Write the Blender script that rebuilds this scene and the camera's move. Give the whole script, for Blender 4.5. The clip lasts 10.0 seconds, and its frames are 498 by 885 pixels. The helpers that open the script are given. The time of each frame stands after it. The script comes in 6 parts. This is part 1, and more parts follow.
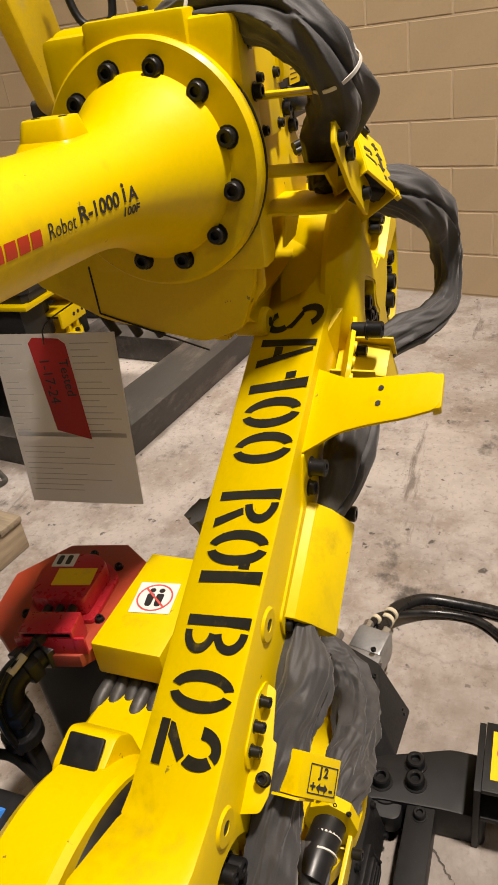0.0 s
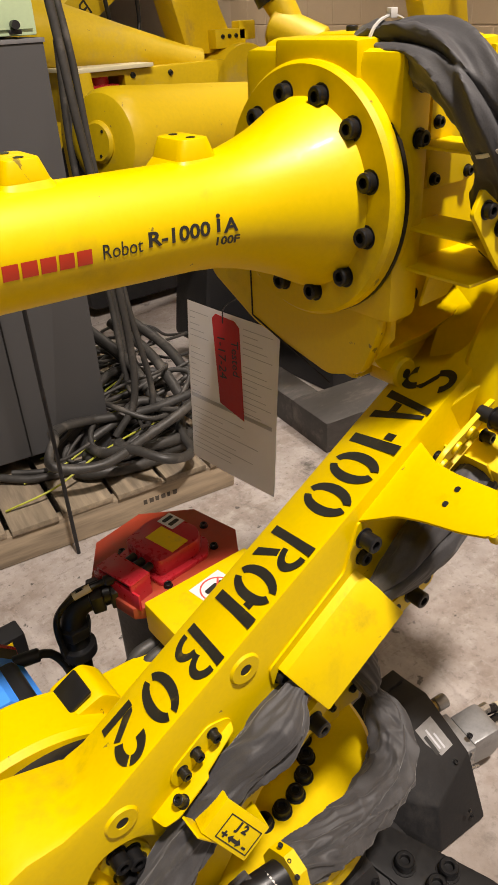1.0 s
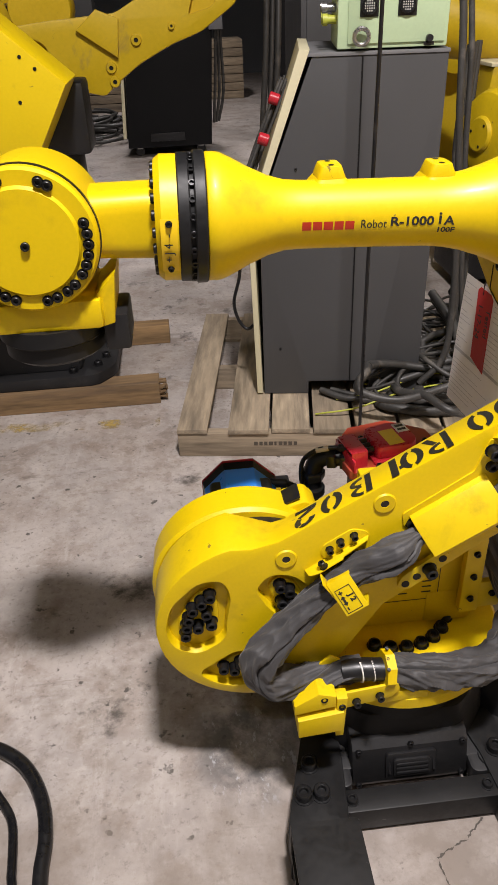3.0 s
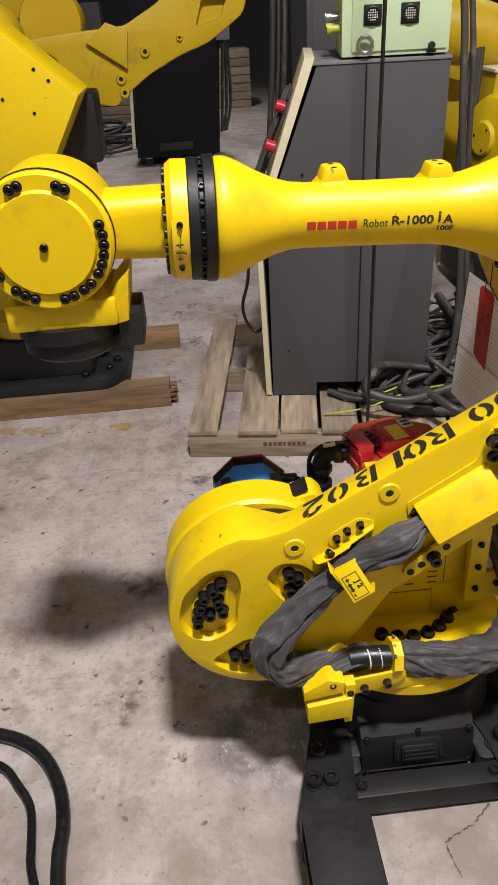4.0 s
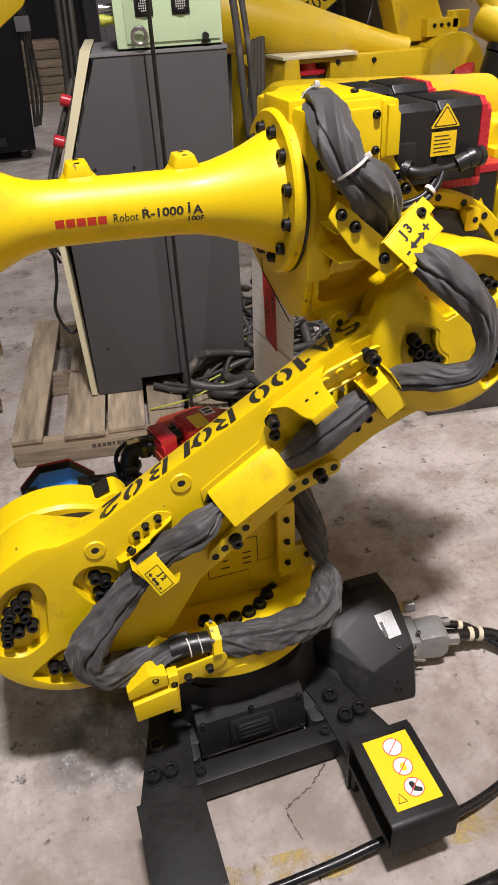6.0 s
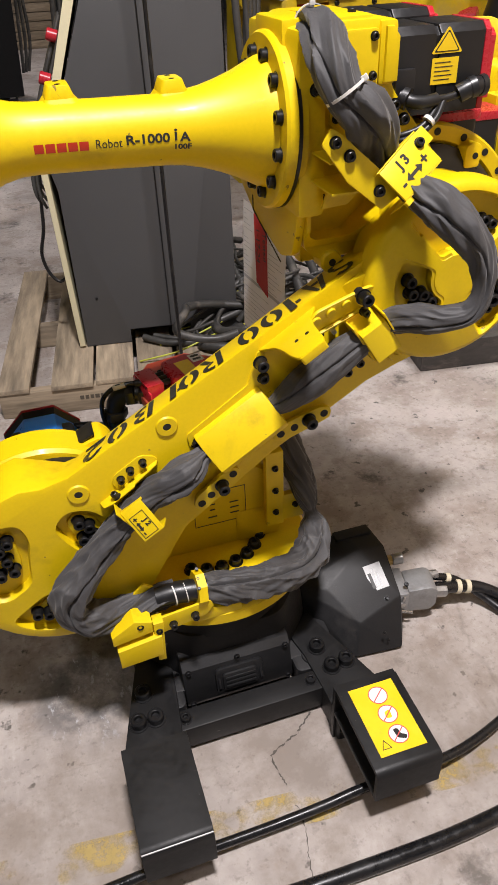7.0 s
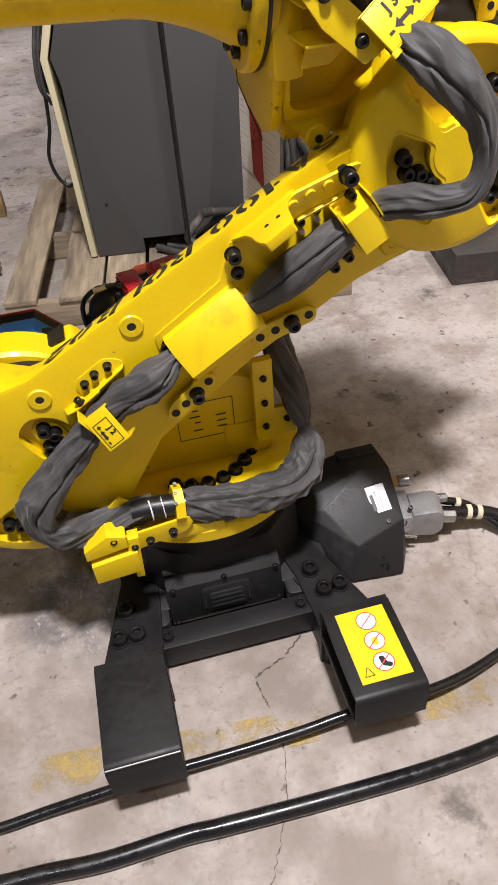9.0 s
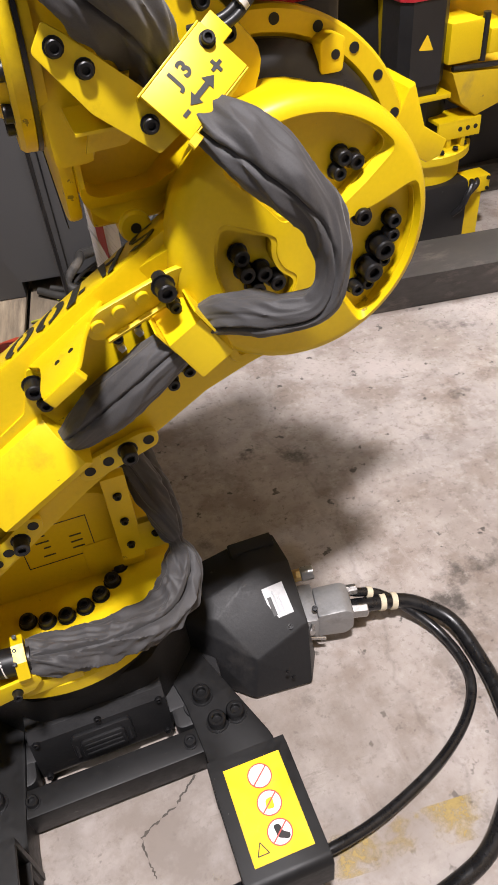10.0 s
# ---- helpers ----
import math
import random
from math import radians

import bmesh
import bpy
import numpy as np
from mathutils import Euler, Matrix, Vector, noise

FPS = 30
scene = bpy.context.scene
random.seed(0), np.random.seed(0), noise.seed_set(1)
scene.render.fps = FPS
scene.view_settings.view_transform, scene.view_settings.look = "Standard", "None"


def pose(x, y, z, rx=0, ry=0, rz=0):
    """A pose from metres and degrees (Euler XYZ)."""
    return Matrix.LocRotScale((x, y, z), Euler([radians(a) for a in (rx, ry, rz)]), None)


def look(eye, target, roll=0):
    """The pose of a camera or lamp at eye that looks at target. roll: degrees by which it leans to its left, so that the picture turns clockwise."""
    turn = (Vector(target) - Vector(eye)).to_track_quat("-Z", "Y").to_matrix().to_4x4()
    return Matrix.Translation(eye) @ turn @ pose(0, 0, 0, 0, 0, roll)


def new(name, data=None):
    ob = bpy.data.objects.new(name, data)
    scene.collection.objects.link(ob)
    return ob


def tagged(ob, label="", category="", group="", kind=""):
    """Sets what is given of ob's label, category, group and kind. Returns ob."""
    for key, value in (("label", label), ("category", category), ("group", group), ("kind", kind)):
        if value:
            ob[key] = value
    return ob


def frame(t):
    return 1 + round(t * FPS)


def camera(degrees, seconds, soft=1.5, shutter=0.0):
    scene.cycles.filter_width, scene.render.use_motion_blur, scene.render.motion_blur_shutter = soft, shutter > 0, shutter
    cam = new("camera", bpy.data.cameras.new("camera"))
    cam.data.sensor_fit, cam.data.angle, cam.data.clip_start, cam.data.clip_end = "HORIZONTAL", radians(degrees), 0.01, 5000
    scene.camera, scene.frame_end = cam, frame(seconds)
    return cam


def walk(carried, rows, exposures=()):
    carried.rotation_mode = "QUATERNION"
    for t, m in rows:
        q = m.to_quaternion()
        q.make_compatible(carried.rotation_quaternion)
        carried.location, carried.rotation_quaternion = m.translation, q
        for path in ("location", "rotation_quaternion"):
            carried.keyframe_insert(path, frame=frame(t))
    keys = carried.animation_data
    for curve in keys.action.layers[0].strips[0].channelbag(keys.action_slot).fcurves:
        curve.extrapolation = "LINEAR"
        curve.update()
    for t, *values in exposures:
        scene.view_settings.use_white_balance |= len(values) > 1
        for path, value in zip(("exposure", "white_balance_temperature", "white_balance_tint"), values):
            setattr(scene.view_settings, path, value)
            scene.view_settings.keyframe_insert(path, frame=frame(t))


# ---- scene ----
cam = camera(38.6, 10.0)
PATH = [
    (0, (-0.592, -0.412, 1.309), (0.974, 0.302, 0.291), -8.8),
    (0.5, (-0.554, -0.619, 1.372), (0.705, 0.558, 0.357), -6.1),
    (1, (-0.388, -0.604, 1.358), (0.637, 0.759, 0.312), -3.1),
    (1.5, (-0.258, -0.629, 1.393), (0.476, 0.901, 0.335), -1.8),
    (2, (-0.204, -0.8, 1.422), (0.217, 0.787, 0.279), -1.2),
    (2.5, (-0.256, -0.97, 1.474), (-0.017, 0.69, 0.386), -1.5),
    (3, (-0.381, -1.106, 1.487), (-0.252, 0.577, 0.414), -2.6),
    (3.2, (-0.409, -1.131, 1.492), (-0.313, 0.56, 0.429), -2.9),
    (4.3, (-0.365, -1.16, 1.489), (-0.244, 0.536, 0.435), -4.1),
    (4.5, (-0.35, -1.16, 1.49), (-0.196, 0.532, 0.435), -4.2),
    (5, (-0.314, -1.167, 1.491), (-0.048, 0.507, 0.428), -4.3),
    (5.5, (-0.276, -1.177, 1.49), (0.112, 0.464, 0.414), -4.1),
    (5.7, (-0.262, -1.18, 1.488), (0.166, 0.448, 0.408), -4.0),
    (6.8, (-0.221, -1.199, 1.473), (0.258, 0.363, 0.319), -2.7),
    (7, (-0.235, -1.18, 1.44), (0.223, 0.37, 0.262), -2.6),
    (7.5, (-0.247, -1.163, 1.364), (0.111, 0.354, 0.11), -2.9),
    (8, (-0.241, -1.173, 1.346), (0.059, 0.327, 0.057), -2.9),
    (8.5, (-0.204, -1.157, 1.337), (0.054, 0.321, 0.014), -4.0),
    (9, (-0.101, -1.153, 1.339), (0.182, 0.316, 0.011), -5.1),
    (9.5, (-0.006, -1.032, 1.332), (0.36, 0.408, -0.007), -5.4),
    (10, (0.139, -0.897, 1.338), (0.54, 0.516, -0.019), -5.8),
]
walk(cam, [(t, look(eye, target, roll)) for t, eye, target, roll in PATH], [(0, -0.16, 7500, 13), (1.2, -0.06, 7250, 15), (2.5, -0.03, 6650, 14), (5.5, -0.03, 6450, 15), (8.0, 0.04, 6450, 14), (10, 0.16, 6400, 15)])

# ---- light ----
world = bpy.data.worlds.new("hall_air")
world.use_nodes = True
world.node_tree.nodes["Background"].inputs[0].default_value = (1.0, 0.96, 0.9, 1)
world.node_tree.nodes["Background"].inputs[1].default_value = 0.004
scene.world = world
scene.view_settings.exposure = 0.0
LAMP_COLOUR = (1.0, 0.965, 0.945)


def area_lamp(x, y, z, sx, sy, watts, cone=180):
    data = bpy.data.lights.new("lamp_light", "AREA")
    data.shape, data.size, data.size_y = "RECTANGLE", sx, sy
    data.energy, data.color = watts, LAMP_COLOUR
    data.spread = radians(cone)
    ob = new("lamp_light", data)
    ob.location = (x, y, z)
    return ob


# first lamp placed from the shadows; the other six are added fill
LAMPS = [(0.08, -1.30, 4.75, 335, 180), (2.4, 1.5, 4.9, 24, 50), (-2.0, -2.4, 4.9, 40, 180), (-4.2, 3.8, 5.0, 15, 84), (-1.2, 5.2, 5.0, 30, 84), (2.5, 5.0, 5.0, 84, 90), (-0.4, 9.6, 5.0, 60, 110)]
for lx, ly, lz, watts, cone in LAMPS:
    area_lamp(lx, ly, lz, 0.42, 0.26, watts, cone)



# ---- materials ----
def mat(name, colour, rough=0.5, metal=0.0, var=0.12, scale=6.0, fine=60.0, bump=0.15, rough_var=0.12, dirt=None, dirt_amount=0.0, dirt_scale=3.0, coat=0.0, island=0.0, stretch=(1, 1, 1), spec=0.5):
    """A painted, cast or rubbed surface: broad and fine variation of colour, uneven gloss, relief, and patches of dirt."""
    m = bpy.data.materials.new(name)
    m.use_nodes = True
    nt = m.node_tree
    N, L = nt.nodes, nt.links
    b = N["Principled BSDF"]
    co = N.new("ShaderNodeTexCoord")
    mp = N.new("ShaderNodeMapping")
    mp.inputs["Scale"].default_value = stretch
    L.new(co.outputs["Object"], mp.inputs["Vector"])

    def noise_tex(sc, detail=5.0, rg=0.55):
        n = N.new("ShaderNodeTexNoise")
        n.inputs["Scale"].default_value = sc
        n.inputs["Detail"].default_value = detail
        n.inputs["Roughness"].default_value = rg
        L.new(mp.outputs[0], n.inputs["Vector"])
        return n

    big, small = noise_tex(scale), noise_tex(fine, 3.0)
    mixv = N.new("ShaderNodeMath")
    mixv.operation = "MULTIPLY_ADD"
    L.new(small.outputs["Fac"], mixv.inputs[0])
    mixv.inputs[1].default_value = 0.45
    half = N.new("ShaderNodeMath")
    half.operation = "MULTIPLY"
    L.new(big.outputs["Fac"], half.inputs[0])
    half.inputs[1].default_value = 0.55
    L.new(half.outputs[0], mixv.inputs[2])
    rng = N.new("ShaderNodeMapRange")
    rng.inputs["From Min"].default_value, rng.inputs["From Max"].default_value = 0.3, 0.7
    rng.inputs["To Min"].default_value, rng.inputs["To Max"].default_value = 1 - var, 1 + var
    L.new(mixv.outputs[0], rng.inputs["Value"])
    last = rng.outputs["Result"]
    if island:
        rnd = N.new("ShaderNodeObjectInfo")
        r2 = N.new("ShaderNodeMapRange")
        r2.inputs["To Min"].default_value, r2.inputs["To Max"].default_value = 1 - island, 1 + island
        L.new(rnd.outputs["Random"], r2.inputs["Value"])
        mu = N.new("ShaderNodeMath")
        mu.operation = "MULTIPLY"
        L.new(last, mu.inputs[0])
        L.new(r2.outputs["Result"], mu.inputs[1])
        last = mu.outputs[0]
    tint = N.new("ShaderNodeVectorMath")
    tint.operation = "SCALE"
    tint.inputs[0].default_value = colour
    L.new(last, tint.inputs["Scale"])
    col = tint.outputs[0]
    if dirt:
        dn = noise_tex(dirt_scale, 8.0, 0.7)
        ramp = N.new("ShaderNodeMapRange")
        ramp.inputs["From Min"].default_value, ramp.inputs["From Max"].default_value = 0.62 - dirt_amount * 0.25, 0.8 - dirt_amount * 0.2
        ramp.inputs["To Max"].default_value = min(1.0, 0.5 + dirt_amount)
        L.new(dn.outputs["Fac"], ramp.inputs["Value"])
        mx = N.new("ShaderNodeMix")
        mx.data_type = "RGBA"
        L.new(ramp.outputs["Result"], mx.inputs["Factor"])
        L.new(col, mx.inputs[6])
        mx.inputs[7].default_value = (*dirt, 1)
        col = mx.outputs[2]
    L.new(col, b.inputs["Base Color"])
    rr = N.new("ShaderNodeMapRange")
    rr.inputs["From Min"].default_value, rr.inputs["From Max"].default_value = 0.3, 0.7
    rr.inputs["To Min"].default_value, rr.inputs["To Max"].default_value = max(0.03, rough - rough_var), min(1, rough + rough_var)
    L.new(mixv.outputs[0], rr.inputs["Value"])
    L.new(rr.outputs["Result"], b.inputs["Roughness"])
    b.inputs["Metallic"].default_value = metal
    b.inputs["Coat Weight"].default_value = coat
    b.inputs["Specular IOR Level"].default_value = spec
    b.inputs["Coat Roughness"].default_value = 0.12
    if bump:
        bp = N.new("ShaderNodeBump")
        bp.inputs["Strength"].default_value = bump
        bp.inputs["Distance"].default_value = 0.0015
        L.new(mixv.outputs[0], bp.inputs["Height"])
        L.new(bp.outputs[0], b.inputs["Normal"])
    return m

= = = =

● WORK REQUIRED: Without the pictures, return the listing above from its first line through the line that has "of a camera".

● SOLVED PROBLEM:
Write the Blender script that rebuilds this scene and the camera's move. Give the whole script, for Blender 4.5. The clip lasts 10.0 seconds, and its frames are 498 by 885 pixels. The helpers that open the script are given. The time of each frame stands after it. The script comes in 6 parts. This is part 1, and more parts follow.
0.0 s
1.0 s
3.0 s
4.0 s
6.0 s
7.0 s
9.0 s
10.0 s
# ---- helpers ----
import math
import random
from math import radians

import bmesh
import bpy
import numpy as np
from mathutils import Euler, Matrix, Vector, noise

FPS = 30
scene = bpy.context.scene
random.seed(0), np.random.seed(0), noise.seed_set(1)
scene.render.fps = FPS
scene.view_settings.view_transform, scene.view_settings.look = "Standard", "None"


def pose(x, y, z, rx=0, ry=0, rz=0):
    """A pose from metres and degrees (Euler XYZ)."""
    return Matrix.LocRotScale((x, y, z), Euler([radians(a) for a in (rx, ry, rz)]), None)


def look(eye, target, roll=0):
    """The pose of a camera or lamp at eye that looks at target. roll: degrees by which it leans to its left, so that the picture turns clockwise."""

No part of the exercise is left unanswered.